Restate the data exactly as given and keep the pictures out.

·····

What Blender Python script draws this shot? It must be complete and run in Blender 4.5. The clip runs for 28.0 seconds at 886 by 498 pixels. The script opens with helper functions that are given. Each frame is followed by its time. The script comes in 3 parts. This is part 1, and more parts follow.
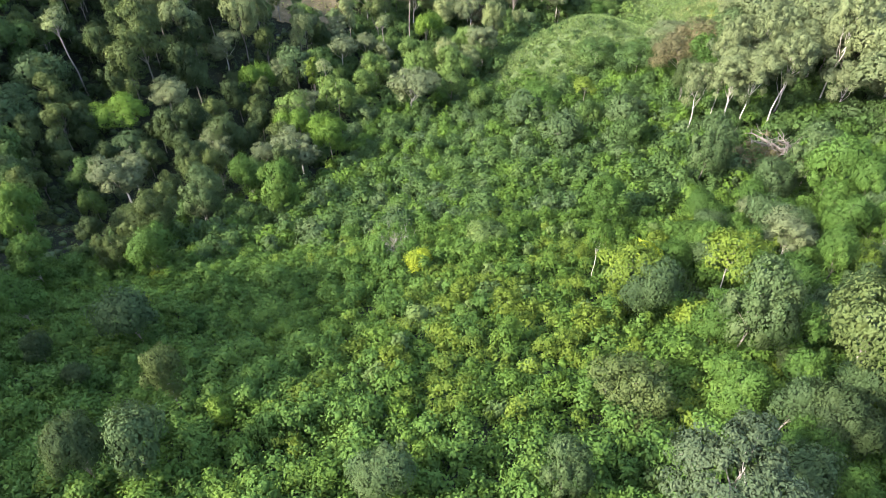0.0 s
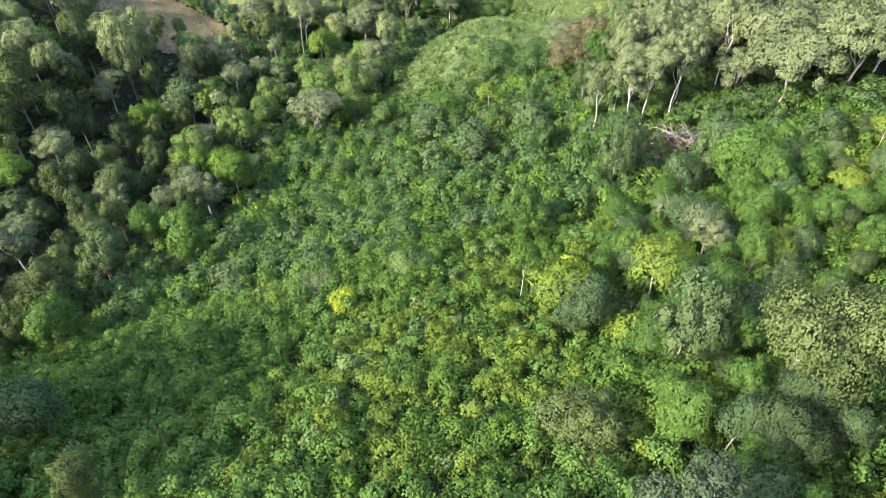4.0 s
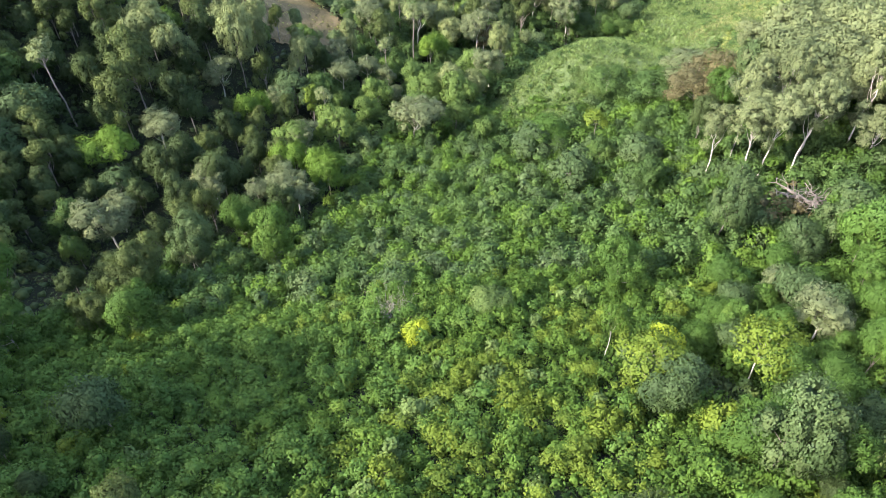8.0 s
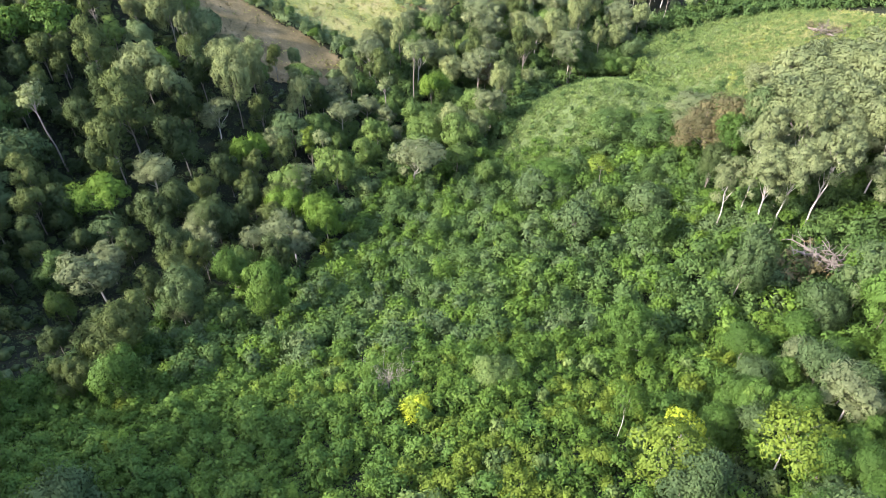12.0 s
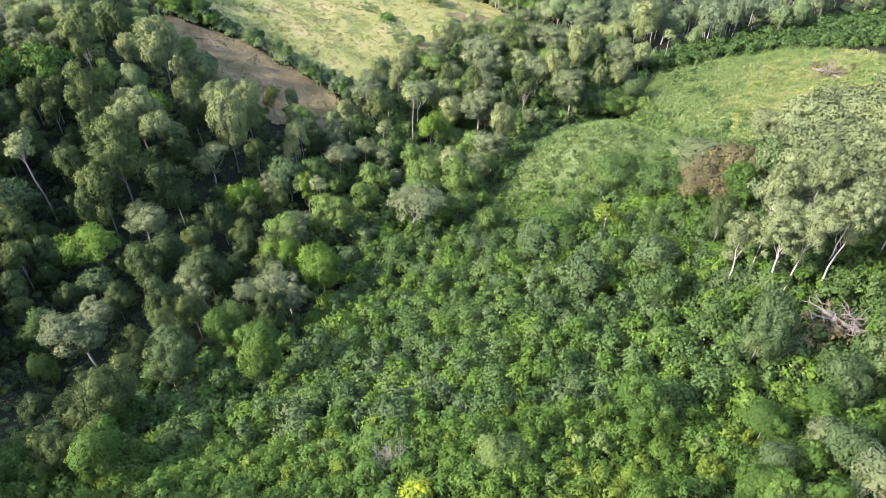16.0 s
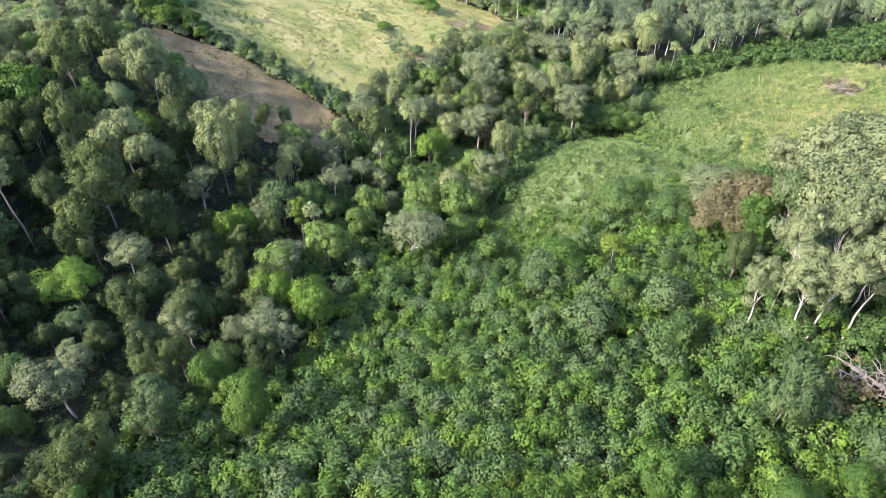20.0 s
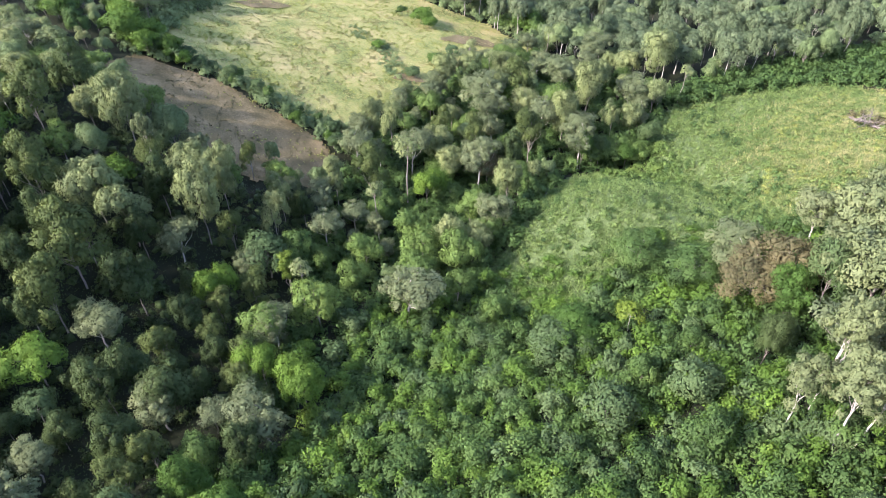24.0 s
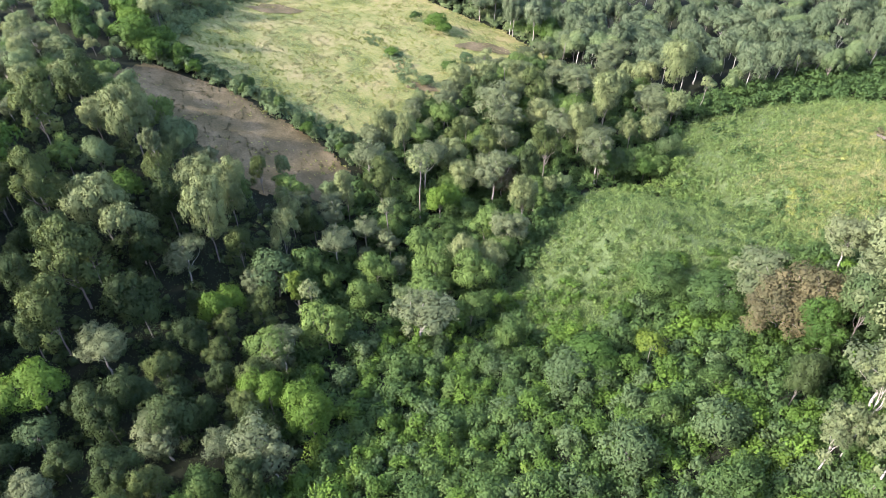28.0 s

·····

[Expected answer]
What Blender Python script draws this shot? It must be complete and run in Blender 4.5. The clip runs for 28.0 seconds at 886 by 498 pixels. The script opens with helper functions that are given. Each frame is followed by its time. The script comes in 3 parts. This is part 1, and more parts follow.
0.0 s
4.0 s
8.0 s
12.0 s
16.0 s
20.0 s
24.0 s
28.0 s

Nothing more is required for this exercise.